Apparently we need another interview wherein Rebekah calls Kurt a "hottie," like, we get it, Rebekah has designs on all the men, thank you.
Now the rest of the women engage in speculation about Karen's age, since she apparently wouldn't tell them. Then we get Rebekah explaining that a lot of women in their thirties are secretive about their ages. Then, for some reason, Rebekah feels compelled to tell us that she's not a woman in her thirties who's secretive about her age: "I'm not, 'cause I'm still like, 'Hey, I'm twenty-seven, I'm loving it.'" Let's let that sink in. Rebekah just said she's not secretive about being in her thirties because she's actually only twenty-seven. File this in the same category as when she felt it necessary to tell us how "real" she is. Kurt for some reason blah blahs that it's all about being attractive on the inside because you'll only be attractive on the outside for a certain length of time. If I were dating Karen, though, I'm sure I'd consider "measurable brainwave activity" to have some sort of importance as well.
Sissie, in her sled, says something about how nice it is that she gets to sit on her ass while Brent does all the work, like, here's your drinking game: drink every time a woman on this show sees some meaningless detail as evidence of how "in charge" they are of this travesty. Okay, I will ignore anything Sissie says in her interviews as long as she is wearing that stupid beret.

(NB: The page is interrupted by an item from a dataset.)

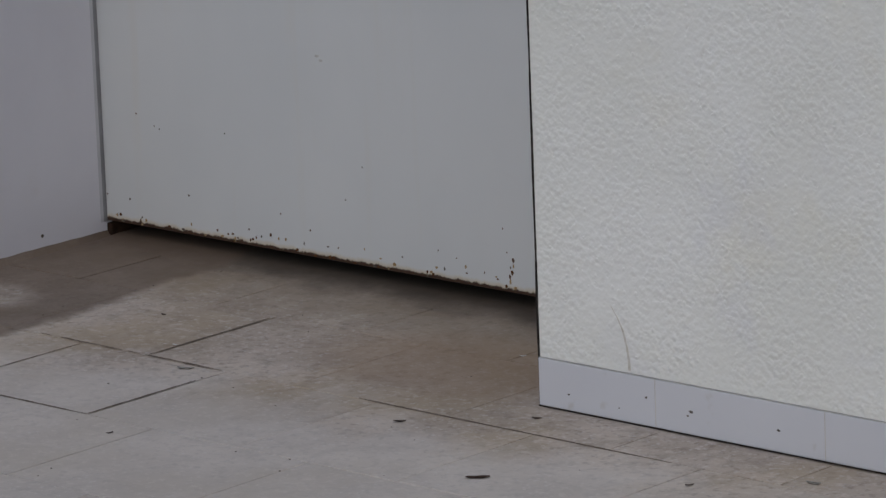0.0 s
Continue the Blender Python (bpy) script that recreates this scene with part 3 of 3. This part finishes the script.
bm = bmesh.new()
ribbon(bm, [(1.2895, 0, 1.233), (1.2915, 0, 1.238), (1.2945, 0, 1.245)], [.0012, .0030, .0014], Vector((0, -0.0006, 0)), Vector((1, 0, -.4)).normalized())
tagged(part("scuff_mark", bm, SCUFF), "short tan scratch on the plaster", "stain")

# fixing hole and speck on the painted reveal
for y, z, r in ((.240, .028, .0030), (.150, 1.909, .0015)):
    bm = bmesh.new()
    bmesh.ops.create_cone(bm, cap_ends=True, segments=10, radius1=r, radius2=r * 0.8, depth=0.0014)
    ob = part("hole_plug", bm, SPECK)
    ob.matrix_world = pose(0.0005, y, z, 0, 90, 0)
    tagged(ob, "tiny dark plugged hole in the painted reveal", "hole")

# ---- litter on the paving ----
def flake(name, x, y, length, width, turn, material, label, category, seed, lift=0.002):
    """A small curled flake that lies on the paving."""
    rng = random.Random(seed)
    bm = bmesh.new()
    rows = []
    for i in range(7):
        f = i / 6
        half = width * 0.5 * math.sin(math.pi * (0.08 + 0.84 * f)) * rng.uniform(0.8, 1.15)
        z = lift * (0.25 + 0.6 * (2 * f - 1) ** 2)
        rows.append([bm.verts.new((length * (f - 0.5), s * half, z + abs(s) * lift * 0.5)) for s in (-1, 0, 1)])
    for a, b in zip(rows, rows[1:]):
        for k in range(2):
            bm.faces.new((a[k], a[k + 1], b[k + 1], b[k]))
    bmesh.ops.solidify(bm, geom=bm.faces[:], thickness=0.0007)
    low = min(v.co.z for v in bm.verts)
    for v in bm.verts:
        v.co.z -= low
    ob = part(name, bm, material)
    ob.matrix_world = pose(x, y, 0.0008, 0, 0, turn)
    return tagged(ob, label, category, "litter on the paving")


flake("dry_leaf", 1.128, -0.171, .017, .009, 35, LEAF, "small curled dead leaf on the paving", "leaf", 1)
flake("dry_leaf", 1.398, -0.315, .032, .015, 40, LEAF, "brown dead leaf lying flat on the paving", "leaf", 2)
flake("dry_leaf", 1.272, -0.054, .014, .007, 20, LEAF, "small curled dead leaf on the paving", "leaf", 3)
flake("dry_leaf", 0.843, -0.439, .010, .006, 70, LEAF, "small curled dead leaf on the paving", "leaf", 4)
flake("dry_leaf", 0.438, 0.067, .009, .006, 10, LEAF, "small curled dead leaf on the paving", "leaf", 5)
flake("dry_leaf", 1.647, -0.186, .012, .006, 55, LEAF, "small curled dead leaf on the paving", "leaf", 6)
flake("paper_scrap", 0.685, -0.135, .026, .009, 25, PALE, "pale torn scrap on the paving", "scrap", 7)
flake("paper_scrap", 0.579, -0.050, .008, .006, 25, PAPER, "tiny white scrap on the paving", "scrap", 8)
flake("paper_scrap", 1.038, 0.185, .009, .005, 45, PAPER, "tiny white scrap on the paving", "scrap", 9)
flake("paper_scrap", 1.771, -0.087, .022, .010, 10, PALE, "pale torn scrap on the paving", "scrap", 10)
rng = random.Random(31)
bm = bmesh.new()
for i in range(60):
    x, y = rng.uniform(0.05, 1.9), rng.uniform(-0.75, 0.34)
    if y > -0.01 and x > W - 0.02:
        continue
    r = rng.uniform(0.0006, 0.0015)
    made = bmesh.ops.create_icosphere(bm, subdivisions=1, radius=r)["verts"]
    for v in made:
        v.co = Vector((v.co.x * rng.uniform(0.8, 1.6) + x, v.co.y * rng.uniform(0.8, 1.4) + y, v.co.z * 0.6 + r * 0.4))
tagged(part("grit", bm, SPECK), "fine dark grit strewn over the paving", "grit", kind="stuff")

# ---- paving tiles in half bond, the near ones singly ----
PT, PX_TILE, ROW0 = 0.2722, 0.2885, -0.1150
pavement = base("pavement", (0, 0, 0), "worn grey-brown paving tiles laid in half bond", "paving", "structure")
shared = {}


def tile_mesh(w, d):
    key = (round(w, 5), round(d, 5))
    if key not in shared:
        bm = boxed((0, 0, -0.02), (w, d, 0.0), 0.0012)
        me = bpy.data.meshes.new("tile")
        bm.to_mesh(me)
        bm.free()
        me.materials.append(PAVE)
        shared[key] = me
    return shared[key]


rng = random.Random(77)
verts, faces = [], []
for j in range(-36, 3):
    y0 = ROW0 + PT * j
    y1 = min(y0 + PT, 0.50)
    phase = 0.5850 if j % 2 == 0 else 0.4555
    for i in range(-24, 34):
        x0 = phase - PX_TILE * 2 + PX_TILE * i
        x1 = x0 + PX_TILE
        a, b = x0 + rng.uniform(0.0006, 0.0014), x1 - rng.uniform(0.0006, 0.0014)
        c, d = y0 + rng.uniform(0.0008, 0.0018), y1 - rng.uniform(0.0008, 0.0018)
        if y0 > -0.02:                       # inside the niche only
            a, b = max(a, 0.0012), min(b, W - 0.0012)
        elif y1 > 0.0:                       # the row under the wall line stops at the skirting outside the niche
            if x1 <= 0.0 or x0 >= W:
                d = -0.0040
        if b - a < 0.004 or d - c < 0.004:
            continue
        lift = rng.uniform(-0.0005, 0.0005)
        if -0.4 < x0 < 2.1 and y0 > -1.0:
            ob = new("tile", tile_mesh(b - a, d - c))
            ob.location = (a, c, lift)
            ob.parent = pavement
        else:
            s = len(verts)
            verts += [(x, y, z) for z in (-0.02, lift) for x, y in ((a, c), (b, c), (b, d), (a, d))]
            faces += [(s + 4, s + 5, s + 6, s + 7)] + [(s + k, s + (k + 1) % 4, s + 4 + (k + 1) % 4, s + 4 + k) for k in range(4)]
me = bpy.data.meshes.new("outer_tiles")
me.from_pydata(verts, [], faces)
me.materials.append(PAVE)
ob = new("outer_tiles", me)
ob.parent = pavement
tagged(ob, "worn paving tiles further out", kind="stuff")

# ---- dirt that fills a few of the joints, in broken dark lines ----
rng = random.Random(52)
for k, (x0, y0, x1, y1, width) in enumerate(((.365, -.112, .735, -.114, .0055), (1.00, -.114, 1.56, -.118, .0050), (.56, -.387, .745, -.387, .0045),
                                             (.586, -.110, .583, .158, .0052), (.744, -.385, .744, -.175, .0050), (.4555, -.300, .4565, -.118, .0036))):
    n = int(140 * math.hypot(x1 - x0, y1 - y0)) + 12
    side = Vector((y1 - y0, x0 - x1, 0)).normalized()
    bm, run, widths = bmesh.new(), [], []
    for i in range(n + 1):
        f = i / n
        w = width * (0.55 + 0.8 * noise.noise((f * n * 0.22, k * 3.7, 0.4)) + rng.uniform(0, 0.3)) * min(1.0, 0.35 + 5 * f, 0.35 + 5 * (1 - f))
        if w < width * 0.13:
            if len(run) > 1:
                ribbon(bm, run, widths, Vector((0, 0, 0.0004)), side)
            run, widths = [], []
            continue
        run.append((x0 + (x1 - x0) * f + rng.uniform(-.0007, .0007), y0 + (y1 - y0) * f + rng.uniform(-.0007, .0007), 0.0009))
        widths.append(w)
    if len(run) > 1:
        ribbon(bm, run, widths, Vector((0, 0, 0.0004)), side)
    part("joint_dirt", bm, JOINT, pavement, "dark dirt packed in a paving joint")

# ---- dirt banked along the foot of the reveal ----
def drift(name, line, inner, outer, height, seed, material, label):
    """A low wedge of dirt along a line of (x, y), highest on its inner side, with an uneven outer edge."""
    bm, rows = bmesh.new(), []
    n = len(line)
    for i, (x, y) in enumerate(line):
        reach = outer * (0.8 + 0.4 * noise.noise((i * 0.09, seed, 0.2)))
        tall = height * min(1.0, 0.3 + i / 7) * (0.95 + 0.2 * noise.noise((i * 0.15, seed, 7.0)))
        rows.append([bm.verts.new((x + inner.x * a - inner.x * reach * b, y + inner.y * a - inner.y * reach * b, z))
                     for a, b, z in ((0.012, 0, -0.003), (0.012, 0, tall), (0, 0, tall * 0.9), (0, 0.35, tall * 0.42), (0, 0.7, tall * 0.14), (0, 1.0, -0.0006))])
    for a, b in zip(rows, rows[1:]):
        for k in range(5):
            bm.faces.new((a[k], a[k + 1], b[k + 1], b[k]))
    bmesh.ops.recalc_face_normals(bm, faces=bm.faces[:])
    return tagged(part(name, bm, material), label, "dirt", kind="stuff")


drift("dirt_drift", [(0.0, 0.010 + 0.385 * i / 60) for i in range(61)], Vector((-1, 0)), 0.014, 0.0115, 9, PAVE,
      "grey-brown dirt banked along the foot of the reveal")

Brent says that, for a long time, he thought he was going to be alone for the rest of his life, because he was with someone for so long. I think he means that, after he got divorced, the fact that he was in a long-term relationship for so long meant...I can't quite get it. But Brent's kind of like your buddy who can't see that his weird girlfriend is like a succubus draining all the life out of him.
Sissie. Beret. Moving on. Oh, wait, I can't. I mean, she does her Joker grin again and giggles and calls Brent a "hunk of burning love" again. Does she think that's cute or something? Sissie scares the hell out of me. Mercifully, the dogsledding is over, though, and all these idiots shut up for a damn minute or two and we just watch them walk along a beach. Even in Alaska, we have to get cheesy beach-at-sunset scenes.
Back at the Northern Light, 10:30 PM, everybody sits and relaxes. In an interview, Cecile says it's too early to tell how things are going with Tim, but that she's definitely interested because she thinks he's adorable. Karen and Andrea chat on the couch. Kristian swings by on his way to the bar and asks if he can get them anything. Cecile says that Tim's getting her something and Andrea says Tim's getting her something as well, so Kristian says "cool" and saunters off. Karen then annoyingly says something like, "When you say jump, he says 'how high?'" (drink!) and I hate to break it to her that Kristian was not ordered to do anything; he was being considerate, which is NORMAL behaviour in healthy relationships, platonic or intimate, and basic courtesy is proof neither (a) that the guy is either a saint or a slave, nor (b) that the women are in charge and finally, maybe somebody should clue these dingbats in to the fact that in a normal, functional relationship, no one is "in charge." Christ!